-- start --

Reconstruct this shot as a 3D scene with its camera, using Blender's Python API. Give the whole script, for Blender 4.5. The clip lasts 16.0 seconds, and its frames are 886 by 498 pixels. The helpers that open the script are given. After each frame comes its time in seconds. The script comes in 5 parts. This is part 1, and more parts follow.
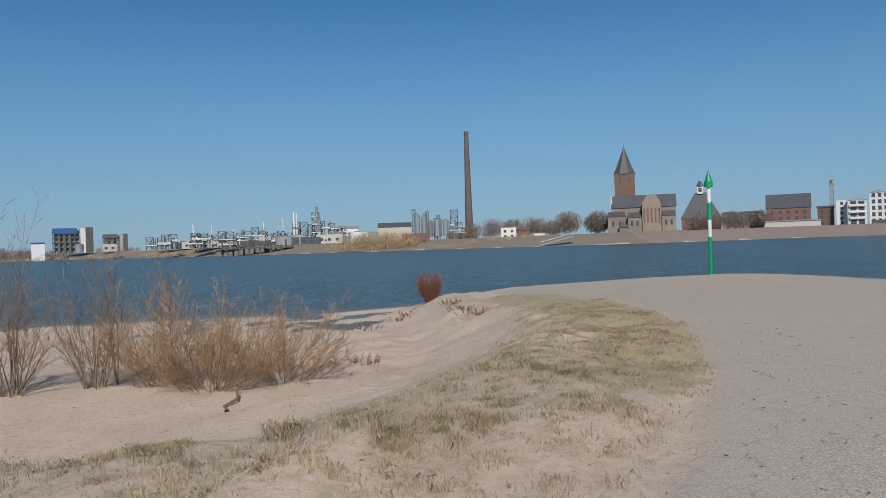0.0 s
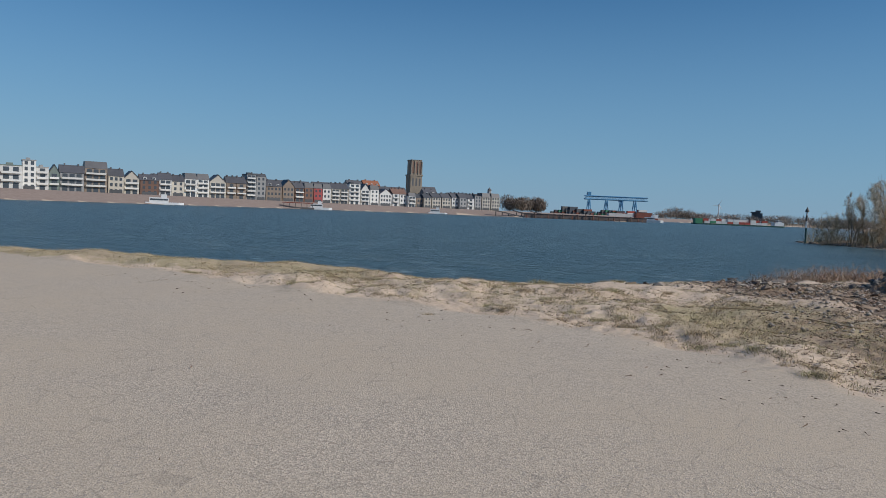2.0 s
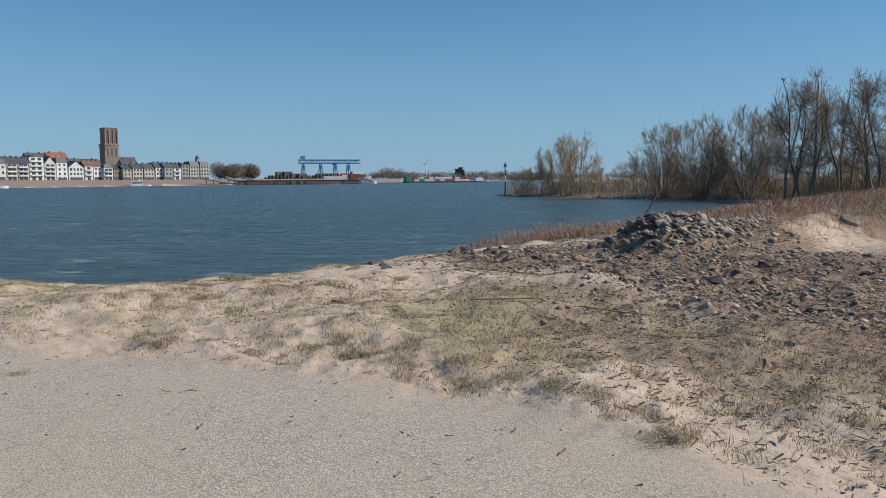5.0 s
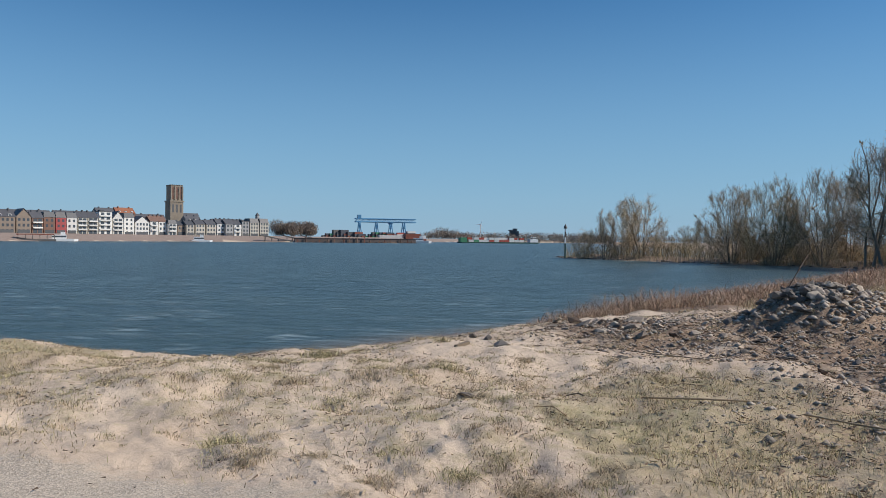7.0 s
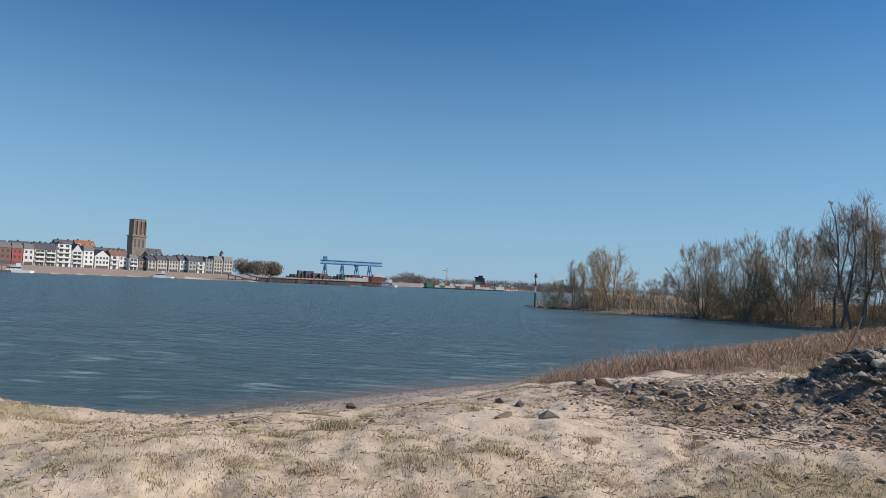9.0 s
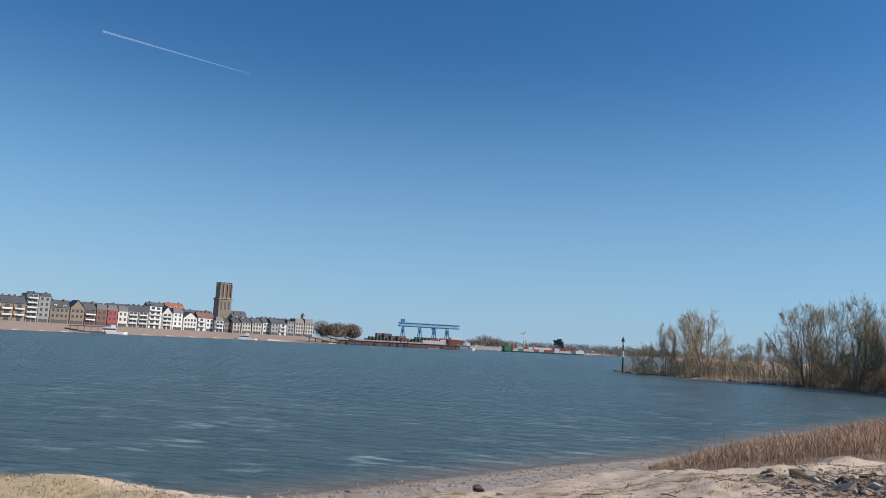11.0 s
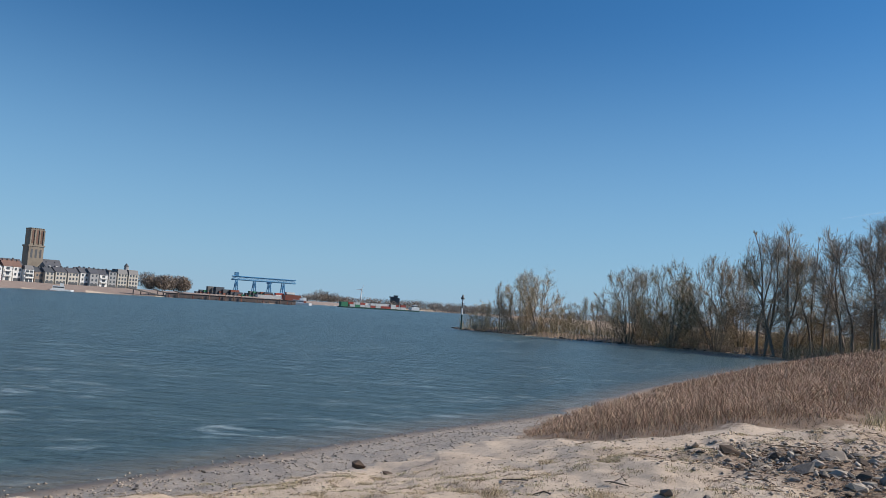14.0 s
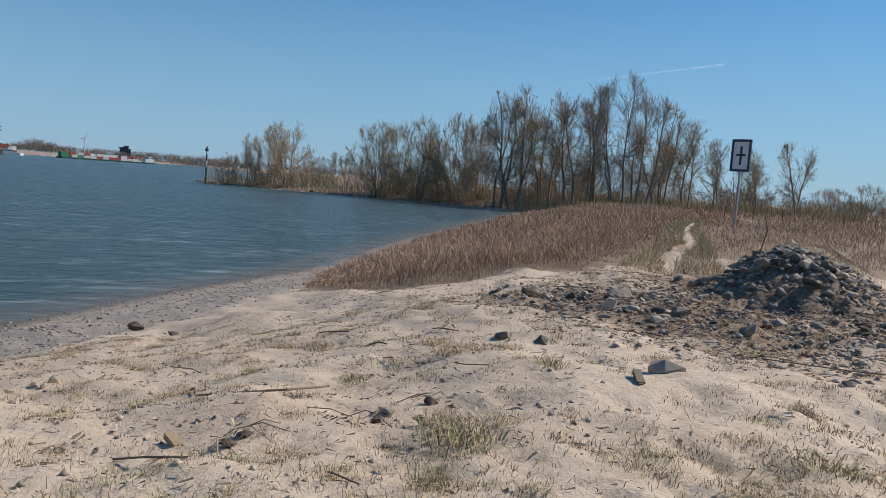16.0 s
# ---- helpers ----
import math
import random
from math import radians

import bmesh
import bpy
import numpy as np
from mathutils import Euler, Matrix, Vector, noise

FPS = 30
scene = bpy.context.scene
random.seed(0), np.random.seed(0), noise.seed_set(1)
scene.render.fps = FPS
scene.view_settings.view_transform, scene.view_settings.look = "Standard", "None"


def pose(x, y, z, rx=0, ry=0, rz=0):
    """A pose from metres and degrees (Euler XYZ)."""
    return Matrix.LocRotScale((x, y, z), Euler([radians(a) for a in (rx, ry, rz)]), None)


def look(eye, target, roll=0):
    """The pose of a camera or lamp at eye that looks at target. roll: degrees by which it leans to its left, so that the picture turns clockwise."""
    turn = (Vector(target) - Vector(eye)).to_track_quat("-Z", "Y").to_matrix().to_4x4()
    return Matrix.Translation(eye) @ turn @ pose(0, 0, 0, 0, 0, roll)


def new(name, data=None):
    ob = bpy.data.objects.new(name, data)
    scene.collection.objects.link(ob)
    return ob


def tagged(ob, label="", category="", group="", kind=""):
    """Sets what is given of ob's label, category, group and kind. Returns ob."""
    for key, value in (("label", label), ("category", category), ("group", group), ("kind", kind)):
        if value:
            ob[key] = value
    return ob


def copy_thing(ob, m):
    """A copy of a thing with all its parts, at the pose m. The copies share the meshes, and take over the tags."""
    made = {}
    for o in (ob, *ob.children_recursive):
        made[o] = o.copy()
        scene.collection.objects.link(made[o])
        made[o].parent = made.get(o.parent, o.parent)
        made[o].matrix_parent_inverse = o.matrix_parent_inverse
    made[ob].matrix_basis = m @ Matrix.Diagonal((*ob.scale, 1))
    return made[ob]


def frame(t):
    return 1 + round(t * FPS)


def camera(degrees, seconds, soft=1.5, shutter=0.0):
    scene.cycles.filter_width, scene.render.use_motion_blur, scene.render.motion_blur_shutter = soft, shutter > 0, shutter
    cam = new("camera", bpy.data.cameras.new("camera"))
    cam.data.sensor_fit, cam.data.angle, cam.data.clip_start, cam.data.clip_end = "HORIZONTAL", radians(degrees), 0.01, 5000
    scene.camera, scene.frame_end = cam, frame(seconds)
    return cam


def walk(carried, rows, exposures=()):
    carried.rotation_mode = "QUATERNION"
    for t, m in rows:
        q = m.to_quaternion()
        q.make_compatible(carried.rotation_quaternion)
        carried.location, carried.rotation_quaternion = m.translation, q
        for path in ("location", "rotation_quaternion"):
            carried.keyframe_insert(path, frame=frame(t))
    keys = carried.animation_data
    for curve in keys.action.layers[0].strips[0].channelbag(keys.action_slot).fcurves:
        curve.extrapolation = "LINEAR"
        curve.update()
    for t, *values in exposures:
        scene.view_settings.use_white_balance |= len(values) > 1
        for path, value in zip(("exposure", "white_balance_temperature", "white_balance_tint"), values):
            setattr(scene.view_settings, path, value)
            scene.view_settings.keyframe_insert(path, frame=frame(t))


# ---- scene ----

-- end --

## GIVEN INSTRUCTION
Write the listing above out again exactly, dropping each image.

## EXPECTED ANSWER
Reconstruct this shot as a 3D scene with its camera, using Blender's Python API. Give the whole script, for Blender 4.5. The clip lasts 16.0 seconds, and its frames are 886 by 498 pixels. The helpers that open the script are given. After each frame comes its time in seconds. The script comes in 5 parts. This is part 1, and more parts follow.
0.0 s
2.0 s
5.0 s
7.0 s
9.0 s
11.0 s
14.0 s
16.0 s
# ---- helpers ----
import math
import random
from math import radians

import bmesh
import bpy
import numpy as np
from mathutils import Euler, Matrix, Vector, noise

FPS = 30
scene = bpy.context.scene
random.seed(0), np.random.seed(0), noise.seed_set(1)
scene.render.fps = FPS
scene.view_settings.view_transform, scene.view_settings.look = "Standard", "None"


def pose(x, y, z, rx=0, ry=0, rz=0):
    """A pose from metres and degrees (Euler XYZ)."""
    return Matrix.LocRotScale((x, y, z), Euler([radians(a) for a in (rx, ry, rz)]), None)


def look(eye, target, roll=0):
    """The pose of a camera or lamp at eye that looks at target. roll: degrees by which it leans to its left, so that the picture turns clockwise."""
    turn = (Vector(target) - Vector(eye)).to_track_quat("-Z", "Y").to_matrix().to_4x4()
    return Matrix.Translation(eye) @ turn @ pose(0, 0, 0, 0, 0, roll)


def new(name, data=None):
    ob = bpy.data.objects.new(name, data)
    scene.collection.objects.link(ob)
    return ob


def tagged(ob, label="", category="", group="", kind=""):
    """Sets what is given of ob's label, category, group and kind. Returns ob."""
    for key, value in (("label", label), ("category", category), ("group", group), ("kind", kind)):
        if value:
            ob[key] = value
    return ob


def copy_thing(ob, m):
    """A copy of a thing with all its parts, at the pose m. The copies share the meshes, and take over the tags."""
    made = {}
    for o in (ob, *ob.children_recursive):
        made[o] = o.copy()
        scene.collection.objects.link(made[o])
        made[o].parent = made.get(o.parent, o.parent)
        made[o].matrix_parent_inverse = o.matrix_parent_inverse
    made[ob].matrix_basis = m @ Matrix.Diagonal((*ob.scale, 1))
    return made[ob]


def frame(t):
    return 1 + round(t * FPS)


def camera(degrees, seconds, soft=1.5, shutter=0.0):
    scene.cycles.filter_width, scene.render.use_motion_blur, scene.render.motion_blur_shutter = soft, shutter > 0, shutter
    cam = new("camera", bpy.data.cameras.new("camera"))
    cam.data.sensor_fit, cam.data.angle, cam.data.clip_start, cam.data.clip_end = "HORIZONTAL", radians(degrees), 0.01, 5000
    scene.camera, scene.frame_end = cam, frame(seconds)
    return cam


def walk(carried, rows, exposures=()):
    carried.rotation_mode = "QUATERNION"
    for t, m in rows:
        q = m.to_quaternion()
        q.make_compatible(carried.rotation_quaternion)
        carried.location, carried.rotation_quaternion = m.translation, q
        for path in ("location", "rotation_quaternion"):
            carried.keyframe_insert(path, frame=frame(t))
    keys = carried.animation_data
    for curve in keys.action.layers[0].strips[0].channelbag(keys.action_slot).fcurves:
        curve.extrapolation = "LINEAR"
        curve.update()
    for t, *values in exposures:
        scene.view_settings.use_white_balance |= len(values) > 1
        for path, value in zip(("exposure", "white_balance_temperature", "white_balance_tint"), values):
            setattr(scene.view_settings, path, value)
            scene.view_settings.keyframe_insert(path, frame=frame(t))


# ---- scene ----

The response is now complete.